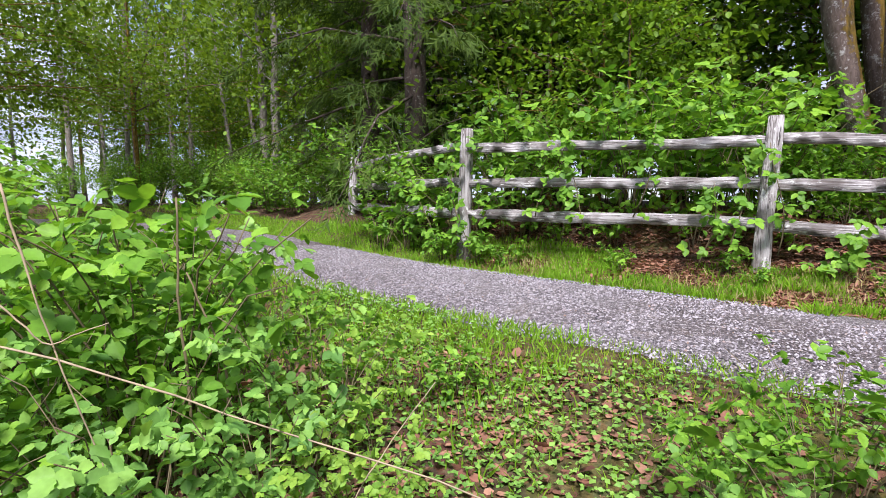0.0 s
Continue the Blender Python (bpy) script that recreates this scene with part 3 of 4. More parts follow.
def fence_rail(r, a, b, tall, parent):
    a, b = np.array(a, float), np.array(b, float)
    ln = float(np.linalg.norm(b - a))
    n = 30
    s = np.linspace(0, 1, n)
    sag, bow = r.normal(0, .012), r.normal(0, .015)
    h = tall * (1 + .05 * np.sin(s * r.uniform(5, 9) + r.uniform(0, 6)) + .02 * r.standard_normal(n)) * np.interp(s, [0, .05, .95, 1], [.7, 1, 1, .7])
    lift = sag * np.sin(np.pi * s) + .005 * np.sin(s * r.uniform(7, 14) + r.uniform(0, 6)) + r.normal(0, .003, n)
    knot = r.uniform(.2, .8)
    h = h * (1 + .18 * np.exp(-((s - knot) / .03) ** 2))
    v = []
    for k in range(n):
        d = .034 * (1 + .08 * r.standard_normal())
        hh = h[k] / 2
        ring = [(-d, -hh * .95), (-d * .85, -hh), (d * .8, -hh), (d, -hh * .9), (d * .95, hh * .93), (d * .8, hh * .98), (-d * .85, hh), (-d, hh * .95)]
        v += [(s[k] * ln, bow * math.sin(math.pi * s[k]) + y + r.normal(0, .002), lift[k] + z + r.normal(0, .003)) for y, z in ring]
    f = [(k * 8 + i, (k + 1) * 8 + i, (k + 1) * 8 + (i + 1) % 8, k * 8 + (i + 1) % 8) for k in range(n - 1) for i in range(8)]
    f = [t for q in f for t in ((q[0], q[1], q[2]), (q[0], q[2], q[3]))]
    f += [(0, i, i + 1) for i in range(1, 7)] + [((n - 1) * 8, (n - 1) * 8 + i + 1, (n - 1) * 8 + i) for i in range(1, 7)]
    ob = child("rail", mesh_of("rail", np.array(v), np.array(f), WOOD), parent)
    d = b - a
    ob.matrix_basis = pose(*a, 0, -math.degrees(math.asin(d[2] / ln)), math.degrees(math.atan2(d[1], d[0])))
    return ob


fr = np.random.default_rng(3)
fence = tagged(new("split_rail_fence"), "weathered grey three-rail split wood fence, overgrown with brambles", "fence")
POSTS = [((-5.25, 6.2, 1.16), (-5.22, 6.25, 2.2)), ((-2.58, 4.9, .98), (-2.55, 4.92, 2.24)), ((.18, 4.92, .9), (.25, 5.0, 2.13)), ((3.27, 5.19, .7), (3.36, 5.25, 1.97))]
for foot, top in POSTS:
    fence_post(fr, foot, top, fence)
for (f0, t0), (f1, t1) in zip(POSTS[:-1], POSTS[1:]):
    f0, t0, f1, t1 = (np.array(p) for p in (f0, t0, f1, t1))
    for share, tall in ((.845, .09), (.55, .094), (.275, .102)):
        wob = fr.normal(0, .008, 2)
        fence_rail(fr, f0 + (t0 - f0) * (share + wob[0]), f1 + (t1 - f1) * (share + wob[1]), tall, fence)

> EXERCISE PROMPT
Copy all the lines of data exactly as they appear, dropping any images.

> RESULT BELOW
0.0 s
Continue the Blender Python (bpy) script that recreates this scene with part 3 of 4. More parts follow.
def fence_rail(r, a, b, tall, parent):
    a, b = np.array(a, float), np.array(b, float)
    ln = float(np.linalg.norm(b - a))
    n = 30
    s = np.linspace(0, 1, n)
    sag, bow = r.normal(0, .012), r.normal(0, .015)
    h = tall * (1 + .05 * np.sin(s * r.uniform(5, 9) + r.uniform(0, 6)) + .02 * r.standard_normal(n)) * np.interp(s, [0, .05, .95, 1], [.7, 1, 1, .7])
    lift = sag * np.sin(np.pi * s) + .005 * np.sin(s * r.uniform(7, 14) + r.uniform(0, 6)) + r.normal(0, .003, n)
    knot = r.uniform(.2, .8)
    h = h * (1 + .18 * np.exp(-((s - knot) / .03) ** 2))
    v = []
    for k in range(n):
        d = .034 * (1 + .08 * r.standard_normal())
        hh = h[k] / 2
        ring = [(-d, -hh * .95), (-d * .85, -hh), (d * .8, -hh), (d, -hh * .9), (d * .95, hh * .93), (d * .8, hh * .98), (-d * .85, hh), (-d, hh * .95)]
        v += [(s[k] * ln, bow * math.sin(math.pi * s[k]) + y + r.normal(0, .002), lift[k] + z + r.normal(0, .003)) for y, z in ring]
    f = [(k * 8 + i, (k + 1) * 8 + i, (k + 1) * 8 + (i + 1) % 8, k * 8 + (i + 1) % 8) for k in range(n - 1) for i in range(8)]
    f = [t for q in f for t in ((q[0], q[1], q[2]), (q[0], q[2], q[3]))]
    f += [(0, i, i + 1) for i in range(1, 7)] + [((n - 1) * 8, (n - 1) * 8 + i + 1, (n - 1) * 8 + i) for i in range(1, 7)]
    ob = child("rail", mesh_of("rail", np.array(v), np.array(f), WOOD), parent)
    d = b - a
    ob.matrix_basis = pose(*a, 0, -math.degrees(math.asin(d[2] / ln)), math.degrees(math.atan2(d[1], d[0])))
    return ob


fr = np.random.default_rng(3)
fence = tagged(new("split_rail_fence"), "weathered grey three-rail split wood fence, overgrown with brambles", "fence")
POSTS = [((-5.25, 6.2, 1.16), (-5.22, 6.25, 2.2)), ((-2.58, 4.9, .98), (-2.55, 4.92, 2.24)), ((.18, 4.92, .9), (.25, 5.0, 2.13)), ((3.27, 5.19, .7), (3.36, 5.25, 1.97))]
for foot, top in POSTS:
    fence_post(fr, foot, top, fence)
for (f0, t0), (f1, t1) in zip(POSTS[:-1], POSTS[1:]):
    f0, t0, f1, t1 = (np.array(p) for p in (f0, t0, f1, t1))
    for share, tall in ((.845, .09), (.55, .094), (.275, .102)):
        wob = fr.normal(0, .008, 2)
        fence_rail(fr, f0 + (t0 - f0) * (share + wob[0]), f1 + (t1 - f1) * (share + wob[1]), tall, fence)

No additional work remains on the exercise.